Silicone, conversely, is a synthetic polymer, or a large, man-made molecule. It is characterized by an inorganic backbone composed of alternating silicon and oxygen atoms, known as siloxane bonds. Organic groups, typically methyl groups, are attached to the silicon atoms along this chain. This combination gives silicone its unique properties, allowing it to exist as oils, gels, rubber, or resins.
The Elemental Foundation: Discovering Silicon
The path to creating silicone began with the isolation of its namesake element, silicon. For centuries, the raw material, silica, was known, but separating the element from its compounds was difficult due to silicon’s strong chemical affinity for oxygen.
The first successful isolation of amorphous silicon is credited to Swedish chemist Jöns Jacob Berzelius in 1824. Berzelius achieved this by heating potassium metal with potassium fluorosilicate and then purifying the resulting brown powder. Berzelius was the first to properly characterize the element, providing the raw chemical building block needed for the synthetic polymer decades later.
The Polysiloxane Era: The Synthesis of Silicone
The true breakthrough for the material we call silicone occurred in the early 20th century through the work of English chemist Frederic Kipping. Kipping pioneered the study of organosilicon compounds and, in 1901, coined the term “silicone” to describe his polydiphenylsiloxane compounds. Kipping’s extensive work established the theoretical groundwork for this new class of materials.
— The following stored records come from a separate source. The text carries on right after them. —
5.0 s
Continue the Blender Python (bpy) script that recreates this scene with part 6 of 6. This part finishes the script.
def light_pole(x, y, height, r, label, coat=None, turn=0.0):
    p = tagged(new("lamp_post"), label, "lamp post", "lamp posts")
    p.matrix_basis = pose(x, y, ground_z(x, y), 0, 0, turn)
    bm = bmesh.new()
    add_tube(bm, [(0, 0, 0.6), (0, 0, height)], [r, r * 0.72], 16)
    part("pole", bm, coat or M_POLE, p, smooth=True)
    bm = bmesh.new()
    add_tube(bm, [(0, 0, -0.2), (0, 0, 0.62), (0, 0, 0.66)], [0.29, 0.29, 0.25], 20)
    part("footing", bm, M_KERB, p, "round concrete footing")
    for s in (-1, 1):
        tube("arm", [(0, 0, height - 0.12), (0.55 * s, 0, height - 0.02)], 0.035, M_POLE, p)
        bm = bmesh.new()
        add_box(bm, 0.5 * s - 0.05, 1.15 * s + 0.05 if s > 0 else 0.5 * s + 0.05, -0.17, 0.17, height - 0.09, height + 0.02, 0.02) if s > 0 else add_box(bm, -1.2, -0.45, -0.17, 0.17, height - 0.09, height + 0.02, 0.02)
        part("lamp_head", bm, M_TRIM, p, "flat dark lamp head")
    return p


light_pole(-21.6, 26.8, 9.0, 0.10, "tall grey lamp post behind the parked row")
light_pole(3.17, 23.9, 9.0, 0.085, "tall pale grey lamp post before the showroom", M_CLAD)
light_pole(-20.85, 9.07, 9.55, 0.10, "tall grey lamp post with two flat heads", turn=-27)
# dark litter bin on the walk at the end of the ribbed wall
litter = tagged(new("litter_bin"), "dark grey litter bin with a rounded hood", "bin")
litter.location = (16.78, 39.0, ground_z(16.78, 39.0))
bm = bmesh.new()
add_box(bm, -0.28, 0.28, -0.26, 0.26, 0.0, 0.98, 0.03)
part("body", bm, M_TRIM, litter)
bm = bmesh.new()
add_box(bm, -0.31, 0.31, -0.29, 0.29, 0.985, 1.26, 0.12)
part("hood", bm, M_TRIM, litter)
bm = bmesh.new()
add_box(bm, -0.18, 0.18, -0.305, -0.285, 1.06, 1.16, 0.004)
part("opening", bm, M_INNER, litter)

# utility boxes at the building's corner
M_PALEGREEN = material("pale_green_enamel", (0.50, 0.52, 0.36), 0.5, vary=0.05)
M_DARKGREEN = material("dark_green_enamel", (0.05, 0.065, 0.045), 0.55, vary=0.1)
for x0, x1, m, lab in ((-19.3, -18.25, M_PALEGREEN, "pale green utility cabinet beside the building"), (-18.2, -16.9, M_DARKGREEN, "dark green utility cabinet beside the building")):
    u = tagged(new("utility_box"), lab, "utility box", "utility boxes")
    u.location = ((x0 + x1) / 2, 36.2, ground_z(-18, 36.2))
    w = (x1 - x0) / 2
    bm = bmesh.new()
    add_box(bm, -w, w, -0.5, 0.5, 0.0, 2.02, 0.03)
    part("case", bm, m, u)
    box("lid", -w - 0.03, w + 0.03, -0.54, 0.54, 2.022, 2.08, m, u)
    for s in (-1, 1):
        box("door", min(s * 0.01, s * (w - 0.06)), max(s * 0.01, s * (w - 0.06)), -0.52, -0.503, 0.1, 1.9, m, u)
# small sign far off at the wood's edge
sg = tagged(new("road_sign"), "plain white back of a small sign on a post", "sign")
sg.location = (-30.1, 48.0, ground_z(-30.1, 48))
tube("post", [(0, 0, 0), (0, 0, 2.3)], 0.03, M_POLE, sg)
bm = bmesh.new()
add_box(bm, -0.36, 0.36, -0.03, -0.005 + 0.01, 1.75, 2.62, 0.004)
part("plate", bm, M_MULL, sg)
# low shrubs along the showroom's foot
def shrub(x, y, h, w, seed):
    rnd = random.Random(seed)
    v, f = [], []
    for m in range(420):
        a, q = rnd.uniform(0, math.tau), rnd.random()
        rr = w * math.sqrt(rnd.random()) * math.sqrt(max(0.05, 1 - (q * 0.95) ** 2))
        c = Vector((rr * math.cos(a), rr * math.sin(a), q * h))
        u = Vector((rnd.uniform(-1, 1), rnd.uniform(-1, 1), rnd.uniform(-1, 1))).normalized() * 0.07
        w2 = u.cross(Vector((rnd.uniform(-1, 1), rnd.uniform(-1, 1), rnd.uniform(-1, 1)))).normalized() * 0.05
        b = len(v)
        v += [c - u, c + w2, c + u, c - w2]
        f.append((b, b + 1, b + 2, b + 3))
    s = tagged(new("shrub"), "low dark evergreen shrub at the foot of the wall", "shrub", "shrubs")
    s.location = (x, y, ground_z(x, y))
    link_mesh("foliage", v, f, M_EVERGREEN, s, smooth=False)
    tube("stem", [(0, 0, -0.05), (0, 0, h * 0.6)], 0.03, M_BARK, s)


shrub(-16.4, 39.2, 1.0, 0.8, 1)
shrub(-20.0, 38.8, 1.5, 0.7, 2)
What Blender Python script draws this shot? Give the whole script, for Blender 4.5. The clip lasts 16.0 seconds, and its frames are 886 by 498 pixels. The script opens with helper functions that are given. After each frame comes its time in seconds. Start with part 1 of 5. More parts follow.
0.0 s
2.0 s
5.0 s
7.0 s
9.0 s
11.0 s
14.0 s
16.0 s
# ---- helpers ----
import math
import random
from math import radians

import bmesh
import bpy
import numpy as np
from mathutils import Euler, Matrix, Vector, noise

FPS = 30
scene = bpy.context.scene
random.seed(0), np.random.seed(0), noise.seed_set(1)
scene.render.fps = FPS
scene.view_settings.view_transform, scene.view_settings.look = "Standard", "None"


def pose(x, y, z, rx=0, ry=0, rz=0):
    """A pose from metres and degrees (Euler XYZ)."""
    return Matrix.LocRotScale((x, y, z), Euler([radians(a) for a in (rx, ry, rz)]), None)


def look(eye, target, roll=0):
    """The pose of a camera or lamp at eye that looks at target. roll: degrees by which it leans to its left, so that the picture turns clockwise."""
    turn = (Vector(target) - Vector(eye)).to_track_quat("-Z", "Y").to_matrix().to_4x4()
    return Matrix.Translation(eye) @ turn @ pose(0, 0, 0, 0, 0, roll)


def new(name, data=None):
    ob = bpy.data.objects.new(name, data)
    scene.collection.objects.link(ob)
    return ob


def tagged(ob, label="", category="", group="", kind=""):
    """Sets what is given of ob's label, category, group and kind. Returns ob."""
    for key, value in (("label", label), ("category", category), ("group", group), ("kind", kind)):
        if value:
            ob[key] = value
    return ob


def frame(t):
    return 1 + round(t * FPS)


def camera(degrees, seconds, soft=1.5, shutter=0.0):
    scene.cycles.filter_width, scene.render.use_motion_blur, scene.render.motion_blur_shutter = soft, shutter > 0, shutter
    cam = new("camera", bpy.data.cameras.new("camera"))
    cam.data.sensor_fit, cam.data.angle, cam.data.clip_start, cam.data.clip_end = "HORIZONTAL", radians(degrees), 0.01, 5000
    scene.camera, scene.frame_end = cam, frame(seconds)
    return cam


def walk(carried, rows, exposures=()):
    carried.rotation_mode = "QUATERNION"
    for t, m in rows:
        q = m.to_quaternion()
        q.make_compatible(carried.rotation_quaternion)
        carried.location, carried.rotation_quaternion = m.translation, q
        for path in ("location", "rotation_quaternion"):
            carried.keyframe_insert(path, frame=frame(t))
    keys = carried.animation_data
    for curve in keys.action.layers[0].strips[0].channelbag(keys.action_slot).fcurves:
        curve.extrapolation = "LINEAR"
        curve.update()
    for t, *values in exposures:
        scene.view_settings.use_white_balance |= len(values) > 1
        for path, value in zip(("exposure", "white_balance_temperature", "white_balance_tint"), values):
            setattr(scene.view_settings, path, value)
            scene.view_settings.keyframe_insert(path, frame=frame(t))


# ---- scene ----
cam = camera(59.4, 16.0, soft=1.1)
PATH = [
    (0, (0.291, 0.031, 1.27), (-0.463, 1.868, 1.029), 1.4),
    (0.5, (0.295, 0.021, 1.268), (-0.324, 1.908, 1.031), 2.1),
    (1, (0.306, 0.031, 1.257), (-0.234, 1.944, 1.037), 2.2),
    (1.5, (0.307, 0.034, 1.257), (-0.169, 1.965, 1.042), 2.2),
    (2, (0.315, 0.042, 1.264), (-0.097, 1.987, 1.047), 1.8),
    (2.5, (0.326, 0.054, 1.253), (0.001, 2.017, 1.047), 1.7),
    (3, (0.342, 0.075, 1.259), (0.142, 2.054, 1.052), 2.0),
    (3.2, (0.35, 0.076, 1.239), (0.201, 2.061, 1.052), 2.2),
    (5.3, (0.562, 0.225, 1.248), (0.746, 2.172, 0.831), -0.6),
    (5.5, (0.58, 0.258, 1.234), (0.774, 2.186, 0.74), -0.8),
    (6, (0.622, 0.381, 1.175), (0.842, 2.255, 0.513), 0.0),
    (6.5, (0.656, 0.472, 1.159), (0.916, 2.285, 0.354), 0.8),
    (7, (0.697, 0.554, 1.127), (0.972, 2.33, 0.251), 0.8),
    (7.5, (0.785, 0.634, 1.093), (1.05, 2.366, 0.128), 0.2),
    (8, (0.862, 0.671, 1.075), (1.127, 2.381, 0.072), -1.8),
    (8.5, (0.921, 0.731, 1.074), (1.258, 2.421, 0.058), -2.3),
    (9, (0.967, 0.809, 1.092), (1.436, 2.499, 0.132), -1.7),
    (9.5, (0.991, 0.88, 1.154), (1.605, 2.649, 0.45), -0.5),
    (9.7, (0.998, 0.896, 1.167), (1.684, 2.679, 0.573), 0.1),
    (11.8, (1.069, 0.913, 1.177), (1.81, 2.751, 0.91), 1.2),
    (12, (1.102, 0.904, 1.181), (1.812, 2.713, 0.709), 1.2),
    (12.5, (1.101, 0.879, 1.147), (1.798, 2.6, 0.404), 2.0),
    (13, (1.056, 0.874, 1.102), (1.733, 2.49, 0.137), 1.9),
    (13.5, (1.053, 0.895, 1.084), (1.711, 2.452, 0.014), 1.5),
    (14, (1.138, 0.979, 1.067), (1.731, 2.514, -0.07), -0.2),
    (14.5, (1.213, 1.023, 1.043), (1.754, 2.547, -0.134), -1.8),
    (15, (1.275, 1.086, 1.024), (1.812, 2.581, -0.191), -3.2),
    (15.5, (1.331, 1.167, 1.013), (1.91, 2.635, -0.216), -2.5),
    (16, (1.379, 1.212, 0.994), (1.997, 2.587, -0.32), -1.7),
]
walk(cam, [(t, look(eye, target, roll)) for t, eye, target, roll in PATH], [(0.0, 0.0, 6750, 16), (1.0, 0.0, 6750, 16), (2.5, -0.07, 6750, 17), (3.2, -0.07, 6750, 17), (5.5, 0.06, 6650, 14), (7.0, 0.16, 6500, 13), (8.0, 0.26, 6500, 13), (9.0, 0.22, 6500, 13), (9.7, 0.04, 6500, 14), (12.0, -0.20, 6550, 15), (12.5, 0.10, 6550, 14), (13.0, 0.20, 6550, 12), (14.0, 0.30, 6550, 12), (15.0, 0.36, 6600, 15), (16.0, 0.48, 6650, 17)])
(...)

The leap to industrial production came in the 1930s and 1940s, driven by the need for advanced materials for the war effort. Dr. James Franklin Hyde at Corning Glass Works researched commercial silicones, focusing on heat-resistant resins. Separately, Eugene G. Rochow at General Electric and Richard Müller in Germany independently developed a more efficient direct synthesis method in 1940. This method, known as the Müller-Rochow synthesis, made large-scale production economically feasible by reacting elemental silicon and methyl chloride.
Why Silicone Mattered: Early Industrial Applications
The industrial synthesis of silicone was rapidly commercialized due to its unique combination of properties. The material’s silicon-oxygen backbone provided exceptional thermal stability, allowing it to maintain integrity across a wide temperature range, up to 250°C. This heat resistance, combined with excellent electrical insulating properties, made it immediately valuable to the military.
The joint venture between Dow Chemical and Corning Glass Works, known as Dow Corning, was formed in 1943 to manufacture these new polymers. Their first commercial product, Dow Corning 4 Compound, was a grease-like sealant used to protect the ignition systems of Allied aircraft. This prevented electrical arcing at high altitudes and enabled reliable flight during World War II. Other applications included high-temperature lubricants and specialized resins for insulating glass cloth.